Call it what you will, the "liberal," "progressive," "leftist," or "socialist leaning" camp has yet to see past its own myopia, infighting and obsolete mindsets. There is a pattern connecting the war, the crash, the climate crisis and the health care dilemma, and most leftists have yet to recognize it, and the few that do have not had the courage to spell it out and make it the strategic spur that it should be.
I'm sick and tired and angry hearing leftist economists and strategists talk about labor, gender-age-and-race equality, economic justice and regulation without a mention of the environmental crisis. And I'm impatient at best when the environmental alarmists, still too timid to cite the worst case scenarios, fail to discuss the radical re-structuring of the economy that is now absolutely essential to our security if not our survival. And hardly anyone but me is talking about the massive mindshift that will be necessary to envision, let alone execute that new economic structure.

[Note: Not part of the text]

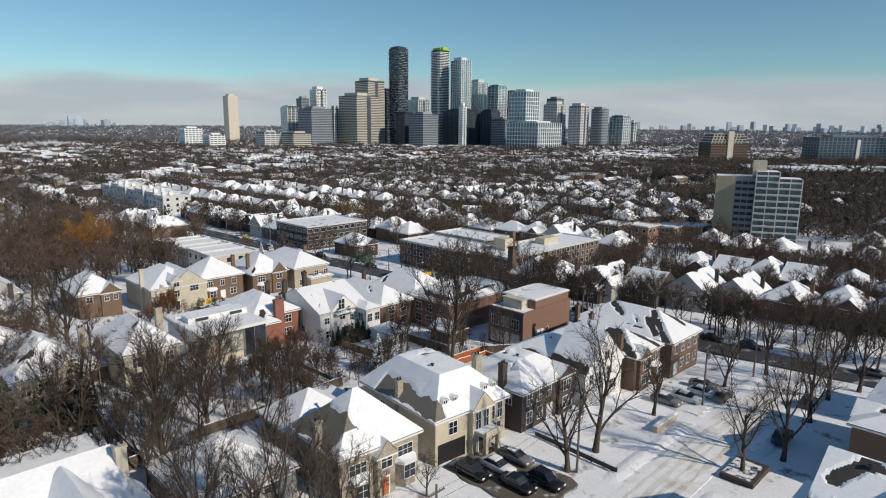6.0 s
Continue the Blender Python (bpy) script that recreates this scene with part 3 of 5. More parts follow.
house(91.6, 58.8, 10.8, 15.0, 5.5, 0.5, STUCCO, "white stucco house with a steep snowy gable and bare grey strips", bare=-0.15,
      gables=[(-0.4, 11.2, -0.8, 6.4, "gv", 5.5, 0.95)], zones=[(-0.8, 6.4, 1.2, 13.0)], scars=[(0.0, -0.6, 0.2, 6.4, 1.0), (6.6, 2.8, 7.6, 6.2, 0.7), (8.6, 0.8, 9.6, 1.6, 0.5)],
      wins=row_of("f", 0.5, 4.4, 2, 3.4, 1.0, 1.5) + [("f", 6.8, 3.6, 1.6, 1.5), ("f", 5.4, 6.6, 1.3, 1.4), ("f", 8, 0.9, 2.0, 1.6), ("l", 5, 3.6, 1.0, 1.4), ("l", 10, 3.6, 1.0, 1.4)],
      garages=[("f", 2.6, 3.0, 2.2, WHITE)])
house(103.8, 56.6, 9.2, 16.8, 6.0, 0.55, BRICK_BROWN, "brown brick house with snow on its hip roof and bare hips", bare=-0.1,
      gables=[(0.6, 4.4, -0.9, 4, "gv", 5.6, 0.9)],
      scars=[(-0.4, 0.6, 3.8, 5.4, 0.9), (0.9, 3.2, 3.4, 6.6, 1.2), (5.4, 4.0, 7.8, 0.0, 0.85), (4.2, 11.6, 3.2, 10.6, 0.5), (2.2, 8.6, 2.0, 7.4, 0.3)],
      wins=row_of("f", 5.0, 9, 2, 3.6, 1.2, 1.5) + [("f", 2.5, 3.4, 1.4, 1.6), ("f", 2.5, 0.8, 2.0, 1.7)], bays=[(7.2, 1.0, 2.6, 1.6, 0.9)], doors=[("f", 5.3, 1.0, 2.1, WHITE)],
      chims=[(0.4, 3.0, 9.3), (9.0, 14, 8.6)])
house(115.2, 55.5, 11.4, 20.6, 6.4, 0.61, BRICK_BROWN, "large brown brick corner house with a broad snowy hip roof", bare=-0.12,
      scars=[(-0.4, 1.0, 5.0, 6.4, 0.75), (0.6, 3.6, 3.4, 6.6, 0.7), (2.2, 8.0, 3.4, 9.4, 0.55), (1.2, 6.6, 1.4, 9.8, 0.4), (6.6, 5.0, 8.2, 1.8, 0.7), (5.3, 15.0, 3.2, 11.8, 0.85), (0.1, 16.2, 1.0, 17.0, 0.5)],
      wins=row_of("f", 0.5, 11, 4, 4.0, 1.1, 1.6) + row_of("f", 3.0, 11, 3, 0.9, 1.2, 1.7) + row_of("l", 2, 20, 4, 4.0, 1.1, 1.5), chims=[(-0.2, 19.6, 9.4)], doors=[("f", 1.8, 1.2, 2.2, WHITE)])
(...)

The Environmental Movement and the Socialist model share much more history and many more values and goals than is acknowledged in the public discourse. The corrupt "market" forces that exploited workers, accumulated vast wealth and then gambled away most of the shared benefits of "progress," are the same forces that stripped massive regions of the globe of their natural resources, at "prices" equivalent to theft. They are the same forces that have willfully ignored the "externalities" of pollution, child labor, resource wars and habitat degradation. It's not hard to see why we are so slow to arrive at an integrated, holistic set of policies to address the convergence of crises we now face. But to ignore this shared history is to blinker our vision of a just and sustainable future and to barricade ourselves from the road to get there. Because ... God help us, why is this not obvious? ... to achieve an egalitarian and equitable economy and to salvage a viable and sustainable environment, the values, objectives and goals of the Socialists and the Environmentalists are EXACTLY the same.
The Socialist Movement will never achieve credibility or viability, and the Environmental Movement will never turn the tide of eco-destruction unless and until they acknowledge, organize around and act on the fact that their paths have merged.

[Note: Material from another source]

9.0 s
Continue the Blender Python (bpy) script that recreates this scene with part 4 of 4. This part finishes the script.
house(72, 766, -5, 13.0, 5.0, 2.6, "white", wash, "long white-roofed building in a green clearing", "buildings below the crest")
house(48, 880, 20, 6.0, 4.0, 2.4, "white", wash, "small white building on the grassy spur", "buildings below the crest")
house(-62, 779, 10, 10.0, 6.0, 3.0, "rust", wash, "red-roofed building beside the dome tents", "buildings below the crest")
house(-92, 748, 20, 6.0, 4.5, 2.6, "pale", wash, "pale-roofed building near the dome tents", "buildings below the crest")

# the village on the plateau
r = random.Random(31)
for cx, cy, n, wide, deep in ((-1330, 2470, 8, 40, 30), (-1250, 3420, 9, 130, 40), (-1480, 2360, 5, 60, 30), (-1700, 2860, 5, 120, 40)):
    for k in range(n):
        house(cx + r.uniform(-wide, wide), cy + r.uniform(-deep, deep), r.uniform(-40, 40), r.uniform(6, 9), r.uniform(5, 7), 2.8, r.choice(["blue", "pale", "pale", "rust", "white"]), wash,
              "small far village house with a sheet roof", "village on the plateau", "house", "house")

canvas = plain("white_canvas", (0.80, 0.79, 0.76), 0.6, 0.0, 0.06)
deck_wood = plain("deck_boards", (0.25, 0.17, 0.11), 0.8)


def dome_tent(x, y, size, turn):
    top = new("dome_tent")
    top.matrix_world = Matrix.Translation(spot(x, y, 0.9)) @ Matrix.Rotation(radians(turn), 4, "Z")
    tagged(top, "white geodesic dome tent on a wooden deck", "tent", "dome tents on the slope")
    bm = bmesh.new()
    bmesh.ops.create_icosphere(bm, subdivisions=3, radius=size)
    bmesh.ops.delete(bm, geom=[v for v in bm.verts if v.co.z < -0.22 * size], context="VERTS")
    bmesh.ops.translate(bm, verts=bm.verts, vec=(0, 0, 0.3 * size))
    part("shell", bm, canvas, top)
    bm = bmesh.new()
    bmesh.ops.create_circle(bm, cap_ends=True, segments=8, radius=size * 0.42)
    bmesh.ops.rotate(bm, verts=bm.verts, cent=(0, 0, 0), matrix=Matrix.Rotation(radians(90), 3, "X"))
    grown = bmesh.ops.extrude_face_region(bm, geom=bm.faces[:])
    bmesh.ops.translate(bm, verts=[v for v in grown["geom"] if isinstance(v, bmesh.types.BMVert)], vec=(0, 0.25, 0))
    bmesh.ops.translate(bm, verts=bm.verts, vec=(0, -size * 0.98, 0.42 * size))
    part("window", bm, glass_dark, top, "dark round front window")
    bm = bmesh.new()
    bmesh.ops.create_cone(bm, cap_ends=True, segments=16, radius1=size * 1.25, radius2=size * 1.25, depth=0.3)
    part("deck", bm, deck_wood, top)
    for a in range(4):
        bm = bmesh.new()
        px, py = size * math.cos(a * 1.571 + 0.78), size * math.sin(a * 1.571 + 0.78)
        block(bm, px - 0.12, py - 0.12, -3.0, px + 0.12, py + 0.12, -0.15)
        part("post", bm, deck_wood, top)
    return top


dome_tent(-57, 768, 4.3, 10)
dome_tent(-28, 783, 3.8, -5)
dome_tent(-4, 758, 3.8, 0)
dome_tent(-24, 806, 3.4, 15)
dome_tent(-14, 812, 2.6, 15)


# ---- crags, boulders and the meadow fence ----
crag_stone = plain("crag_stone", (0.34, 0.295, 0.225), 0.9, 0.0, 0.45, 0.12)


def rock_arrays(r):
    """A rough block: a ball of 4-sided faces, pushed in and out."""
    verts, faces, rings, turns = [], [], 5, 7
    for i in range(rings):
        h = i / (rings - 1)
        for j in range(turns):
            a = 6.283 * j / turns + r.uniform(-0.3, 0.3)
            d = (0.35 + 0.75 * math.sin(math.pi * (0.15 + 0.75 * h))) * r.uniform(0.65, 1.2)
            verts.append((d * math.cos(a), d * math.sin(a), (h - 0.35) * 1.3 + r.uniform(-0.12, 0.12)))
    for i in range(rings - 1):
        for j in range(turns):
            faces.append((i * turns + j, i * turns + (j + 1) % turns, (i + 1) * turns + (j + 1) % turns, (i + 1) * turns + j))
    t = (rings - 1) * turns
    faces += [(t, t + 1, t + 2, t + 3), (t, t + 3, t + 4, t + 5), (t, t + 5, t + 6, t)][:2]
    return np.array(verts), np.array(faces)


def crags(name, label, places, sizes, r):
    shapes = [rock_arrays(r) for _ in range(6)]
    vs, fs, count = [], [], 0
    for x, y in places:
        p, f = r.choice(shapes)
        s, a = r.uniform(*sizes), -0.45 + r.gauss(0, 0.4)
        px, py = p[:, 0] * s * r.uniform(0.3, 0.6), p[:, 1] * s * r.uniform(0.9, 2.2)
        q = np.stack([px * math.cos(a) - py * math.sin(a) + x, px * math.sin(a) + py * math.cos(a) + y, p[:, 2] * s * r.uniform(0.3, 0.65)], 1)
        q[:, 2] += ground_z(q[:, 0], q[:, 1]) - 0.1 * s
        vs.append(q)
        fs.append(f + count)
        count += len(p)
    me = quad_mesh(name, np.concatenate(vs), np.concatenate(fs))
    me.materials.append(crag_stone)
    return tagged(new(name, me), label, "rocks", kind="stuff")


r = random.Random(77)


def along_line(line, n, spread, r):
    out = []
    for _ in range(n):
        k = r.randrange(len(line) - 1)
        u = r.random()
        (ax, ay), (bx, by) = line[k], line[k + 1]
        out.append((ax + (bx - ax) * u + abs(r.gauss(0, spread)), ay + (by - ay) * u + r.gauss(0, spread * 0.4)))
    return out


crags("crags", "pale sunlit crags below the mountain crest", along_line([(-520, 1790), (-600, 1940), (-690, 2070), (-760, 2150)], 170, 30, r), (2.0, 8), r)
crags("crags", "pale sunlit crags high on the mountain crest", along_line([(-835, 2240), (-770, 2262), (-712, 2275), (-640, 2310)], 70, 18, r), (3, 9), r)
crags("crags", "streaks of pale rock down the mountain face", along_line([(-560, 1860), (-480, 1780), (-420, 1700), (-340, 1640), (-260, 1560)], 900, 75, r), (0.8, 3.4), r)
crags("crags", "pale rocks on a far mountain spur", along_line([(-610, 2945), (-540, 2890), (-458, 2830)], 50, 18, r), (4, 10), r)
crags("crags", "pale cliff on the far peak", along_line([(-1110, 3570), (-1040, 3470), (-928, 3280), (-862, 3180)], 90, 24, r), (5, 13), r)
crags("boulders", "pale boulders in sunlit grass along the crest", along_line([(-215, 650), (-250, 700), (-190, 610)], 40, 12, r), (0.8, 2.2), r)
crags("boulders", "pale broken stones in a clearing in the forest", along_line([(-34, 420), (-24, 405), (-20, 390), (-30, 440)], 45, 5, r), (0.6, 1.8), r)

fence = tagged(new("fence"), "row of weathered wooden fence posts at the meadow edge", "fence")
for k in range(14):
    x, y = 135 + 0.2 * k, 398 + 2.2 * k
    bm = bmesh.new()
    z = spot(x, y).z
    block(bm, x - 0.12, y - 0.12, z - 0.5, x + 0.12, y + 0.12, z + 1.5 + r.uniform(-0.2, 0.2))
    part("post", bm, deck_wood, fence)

Economies and societies, to the degree they can be intelligently willed by groups of humans, are little more than sets of relationships, which are defined by values cum organizing principles within the culture. The organizing principles of an unregulated market dominating a finite environment, has OBVIOUSLY led us into the myriad set of crises we now face. No wonder we seem to be in a state of cultural denial.
There are organizing principles inherent in nature, evolving toward consciousness. They include some combination of these two: ONE: "from each according to ability, to each according to need," and, TWO, to live in shared moderation, in harmony with the planet, with the absolute minimum waste of human energy and natural resources.
A massive, global mindshift is inevitable. It will occur one of two ways, in one of two time frames: sooner as a collective act of human awareness, will and shared mission; or later, after the planet and civilization have passed the tipping point of no return.